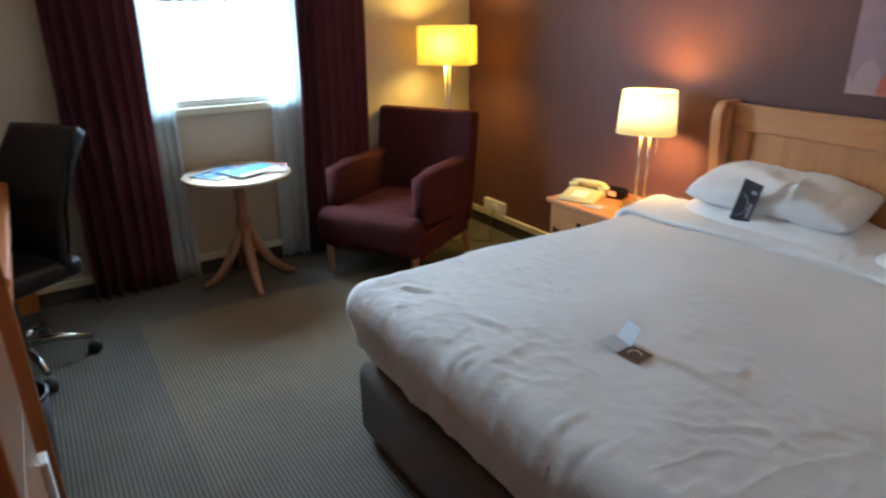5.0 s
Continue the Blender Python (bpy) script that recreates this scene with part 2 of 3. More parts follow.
M_BLACK = mat("gloss_black_plastic", (0.006, 0.006, 0.007), 0.13, vary=0.05)
M_BLACK.node_tree.nodes["Principled BSDF"].inputs["Specular IOR Level"].default_value = 0.16
M_MATTBLACK = mat("matt_black_plastic", (0.018, 0.018, 0.02), 0.5, vary=0.1)
M_LEATHER = mat("black_leather", (0.016, 0.015, 0.016), 0.42, vary=0.2, scale=20, bump=0.3, bump_scale=250)
M_LEATHER.node_tree.nodes["Principled BSDF"].inputs["Specular IOR Level"].default_value = 0.25
M_SCREEN = bpy.data.materials.new("television_glass")
M_SCREEN.use_nodes = True
s_n, s_l = M_SCREEN.node_tree.nodes, M_SCREEN.node_tree.links
s_n.remove(s_n["Principled BSDF"])
s_d, s_g, s_m = s_n.new("ShaderNodeBsdfDiffuse"), s_n.new("ShaderNodeBsdfGlossy"), s_n.new("ShaderNodeMixShader")
s_d.inputs[0].default_value, s_g.inputs[0].default_value, s_g.inputs["Roughness"].default_value = (0.010, 0.012, 0.014, 1), (0.55, 0.92, 1.0, 1), 0.07
s_m.inputs[0].default_value = 0.034
s_l.new(s_d.outputs[0], s_m.inputs[1])
s_l.new(s_g.outputs[0], s_m.inputs[2])
s_h, s_x = s_n.new("ShaderNodeBsdfGlossy"), s_n.new("ShaderNodeMixShader")
s_h.inputs[0].default_value, s_h.inputs["Roughness"].default_value = (0.7, 0.9, 1.0, 1), 0.42
s_x.inputs[0].default_value = 0.0018
s_l.new(s_m.outputs[0], s_x.inputs[1])
s_l.new(s_h.outputs[0], s_x.inputs[2])
s_l.new(s_x.outputs[0], s_n["Material Output"].inputs[0])
M_PHONE = mat("ivory_plastic", (0.52, 0.48, 0.27), 0.4, vary=0.03)
M_WHITE = mat("white_plastic", (0.74, 0.72, 0.66), 0.35, vary=0.03)
M_PAPER = mat("cream_paper", (0.74, 0.68, 0.52), 0.7, vary=0.04)
M_PAPERWHITE = mat("white_paper", (0.78, 0.77, 0.74), 0.7, vary=0.03)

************

= Aim of the task =
Quote the data above in full and without alteration; skip the pictures.

= Correct response =
5.0 s
Continue the Blender Python (bpy) script that recreates this scene with part 2 of 3. More parts follow.
M_BLACK = mat("gloss_black_plastic", (0.006, 0.006, 0.007), 0.13, vary=0.05)
M_BLACK.node_tree.nodes["Principled BSDF"].inputs["Specular IOR Level"].default_value = 0.16
M_MATTBLACK = mat("matt_black_plastic", (0.018, 0.018, 0.02), 0.5, vary=0.1)
M_LEATHER = mat("black_leather", (0.016, 0.015, 0.016), 0.42, vary=0.2, scale=20, bump=0.3, bump_scale=250)
M_LEATHER.node_tree.nodes["Principled BSDF"].inputs["Specular IOR Level"].default_value = 0.25
M_SCREEN = bpy.data.materials.new("television_glass")
M_SCREEN.use_nodes = True
s_n, s_l = M_SCREEN.node_tree.nodes, M_SCREEN.node_tree.links
s_n.remove(s_n["Principled BSDF"])
s_d, s_g, s_m = s_n.new("ShaderNodeBsdfDiffuse"), s_n.new("ShaderNodeBsdfGlossy"), s_n.new("ShaderNodeMixShader")
s_d.inputs[0].default_value, s_g.inputs[0].default_value, s_g.inputs["Roughness"].default_value = (0.010, 0.012, 0.014, 1), (0.55, 0.92, 1.0, 1), 0.07
s_m.inputs[0].default_value = 0.034
s_l.new(s_d.outputs[0], s_m.inputs[1])
s_l.new(s_g.outputs[0], s_m.inputs[2])
s_h, s_x = s_n.new("ShaderNodeBsdfGlossy"), s_n.new("ShaderNodeMixShader")
s_h.inputs[0].default_value, s_h.inputs["Roughness"].default_value = (0.7, 0.9, 1.0, 1), 0.42
s_x.inputs[0].default_value = 0.0018
s_l.new(s_m.outputs[0], s_x.inputs[1])
s_l.new(s_h.outputs[0], s_x.inputs[2])
s_l.new(s_x.outputs[0], s_n["Material Output"].inputs[0])
M_PHONE = mat("ivory_plastic", (0.52, 0.48, 0.27), 0.4, vary=0.03)
M_WHITE = mat("white_plastic", (0.74, 0.72, 0.66), 0.35, vary=0.03)
M_PAPER = mat("cream_paper", (0.74, 0.68, 0.52), 0.7, vary=0.04)
M_PAPERWHITE = mat("white_paper", (0.78, 0.77, 0.74), 0.7, vary=0.03)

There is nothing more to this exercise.